__REQUIRED WORK__:
Set down the records once more, please, exactly and with the pictures left out.

(Saved data entries)
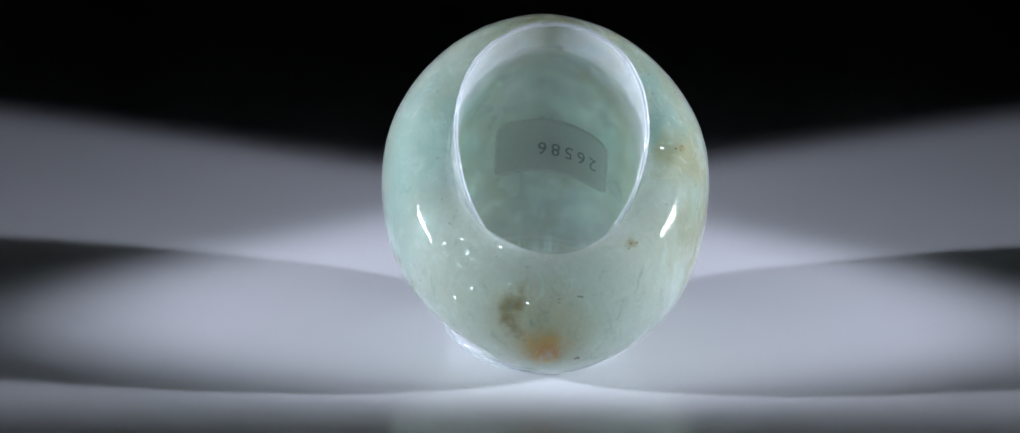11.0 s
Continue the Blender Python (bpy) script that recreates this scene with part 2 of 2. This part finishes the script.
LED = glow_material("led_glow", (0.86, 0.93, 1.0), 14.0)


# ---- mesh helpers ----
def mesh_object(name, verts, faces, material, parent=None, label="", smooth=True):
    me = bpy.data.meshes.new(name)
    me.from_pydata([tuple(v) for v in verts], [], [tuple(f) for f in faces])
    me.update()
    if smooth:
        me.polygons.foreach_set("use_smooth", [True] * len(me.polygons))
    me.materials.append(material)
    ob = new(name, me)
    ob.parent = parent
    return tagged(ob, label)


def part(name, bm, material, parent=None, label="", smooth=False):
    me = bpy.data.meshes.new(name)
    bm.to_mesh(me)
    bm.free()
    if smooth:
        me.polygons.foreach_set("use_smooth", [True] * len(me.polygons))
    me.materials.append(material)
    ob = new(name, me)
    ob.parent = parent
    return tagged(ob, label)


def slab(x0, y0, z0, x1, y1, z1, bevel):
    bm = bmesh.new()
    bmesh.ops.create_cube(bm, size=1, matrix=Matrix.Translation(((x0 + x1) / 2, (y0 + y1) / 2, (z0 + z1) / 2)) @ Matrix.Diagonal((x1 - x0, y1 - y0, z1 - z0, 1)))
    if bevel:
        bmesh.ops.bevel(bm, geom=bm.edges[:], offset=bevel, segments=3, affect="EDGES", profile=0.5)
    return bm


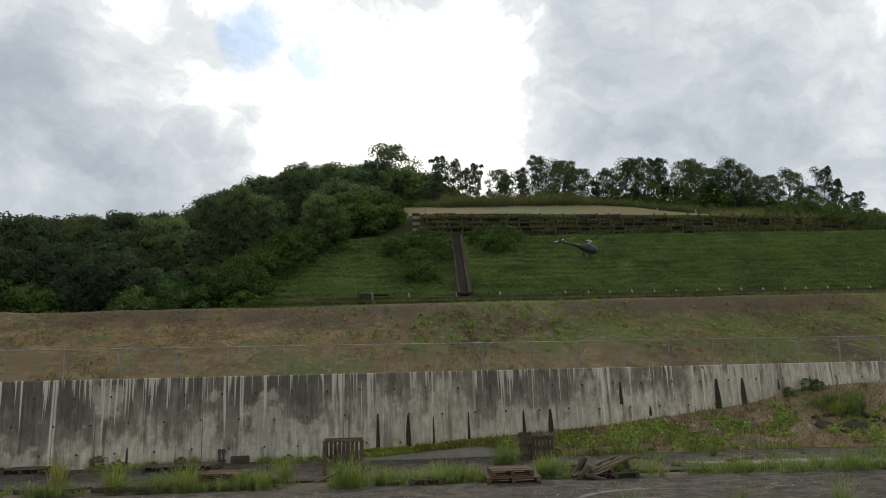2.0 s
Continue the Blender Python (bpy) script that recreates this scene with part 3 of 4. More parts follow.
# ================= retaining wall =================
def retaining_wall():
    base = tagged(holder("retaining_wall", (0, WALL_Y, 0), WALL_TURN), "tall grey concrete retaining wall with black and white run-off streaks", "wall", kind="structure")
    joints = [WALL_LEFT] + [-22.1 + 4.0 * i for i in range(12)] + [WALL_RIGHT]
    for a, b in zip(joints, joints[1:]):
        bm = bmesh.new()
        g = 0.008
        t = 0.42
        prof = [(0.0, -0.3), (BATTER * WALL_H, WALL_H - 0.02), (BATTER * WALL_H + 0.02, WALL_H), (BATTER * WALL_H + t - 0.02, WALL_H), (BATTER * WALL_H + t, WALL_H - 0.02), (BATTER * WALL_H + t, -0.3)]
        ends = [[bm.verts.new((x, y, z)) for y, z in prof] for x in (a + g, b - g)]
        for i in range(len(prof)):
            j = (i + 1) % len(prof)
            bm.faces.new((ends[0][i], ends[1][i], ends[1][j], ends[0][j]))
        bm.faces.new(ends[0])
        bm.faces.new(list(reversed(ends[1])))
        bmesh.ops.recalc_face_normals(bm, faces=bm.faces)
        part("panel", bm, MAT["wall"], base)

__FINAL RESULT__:
11.0 s
Continue the Blender Python (bpy) script that recreates this scene with part 2 of 2. This part finishes the script.
LED = glow_material("led_glow", (0.86, 0.93, 1.0), 14.0)


# ---- mesh helpers ----
def mesh_object(name, verts, faces, material, parent=None, label="", smooth=True):
    me = bpy.data.meshes.new(name)
    me.from_pydata([tuple(v) for v in verts], [], [tuple(f) for f in faces])
    me.update()
    if smooth:
        me.polygons.foreach_set("use_smooth", [True] * len(me.polygons))
    me.materials.append(material)
    ob = new(name, me)
    ob.parent = parent
    return tagged(ob, label)


def part(name, bm, material, parent=None, label="", smooth=False):
    me = bpy.data.meshes.new(name)
    bm.to_mesh(me)
    bm.free()
    if smooth:
        me.polygons.foreach_set("use_smooth", [True] * len(me.polygons))
    me.materials.append(material)
    ob = new(name, me)
    ob.parent = parent
    return tagged(ob, label)


def slab(x0, y0, z0, x1, y1, z1, bevel):
    bm = bmesh.new()
    bmesh.ops.create_cube(bm, size=1, matrix=Matrix.Translation(((x0 + x1) / 2, (y0 + y1) / 2, (z0 + z1) / 2)) @ Matrix.Diagonal((x1 - x0, y1 - y0, z1 - z0, 1)))
    if bevel:
        bmesh.ops.bevel(bm, geom=bm.edges[:], offset=bevel, segments=3, affect="EDGES", profile=0.5)
    return bm


2.0 s
Continue the Blender Python (bpy) script that recreates this scene with part 3 of 4. More parts follow.
# ================= retaining wall =================
def retaining_wall():
    base = tagged(holder("retaining_wall", (0, WALL_Y, 0), WALL_TURN), "tall grey concrete retaining wall with black and white run-off streaks", "wall", kind="structure")
    joints = [WALL_LEFT] + [-22.1 + 4.0 * i for i in range(12)] + [WALL_RIGHT]
    for a, b in zip(joints, joints[1:]):
        bm = bmesh.new()
        g = 0.008
        t = 0.42
        prof = [(0.0, -0.3), (BATTER * WALL_H, WALL_H - 0.02), (BATTER * WALL_H + 0.02, WALL_H), (BATTER * WALL_H + t - 0.02, WALL_H), (BATTER * WALL_H + t, WALL_H - 0.02), (BATTER * WALL_H + t, -0.3)]
        ends = [[bm.verts.new((x, y, z)) for y, z in prof] for x in (a + g, b - g)]
        for i in range(len(prof)):
            j = (i + 1) % len(prof)
            bm.faces.new((ends[0][i], ends[1][i], ends[1][j], ends[0][j]))
        bm.faces.new(ends[0])
        bm.faces.new(list(reversed(ends[1])))
        bmesh.ops.recalc_face_normals(bm, faces=bm.faces)
        part("panel", bm, MAT["wall"], base)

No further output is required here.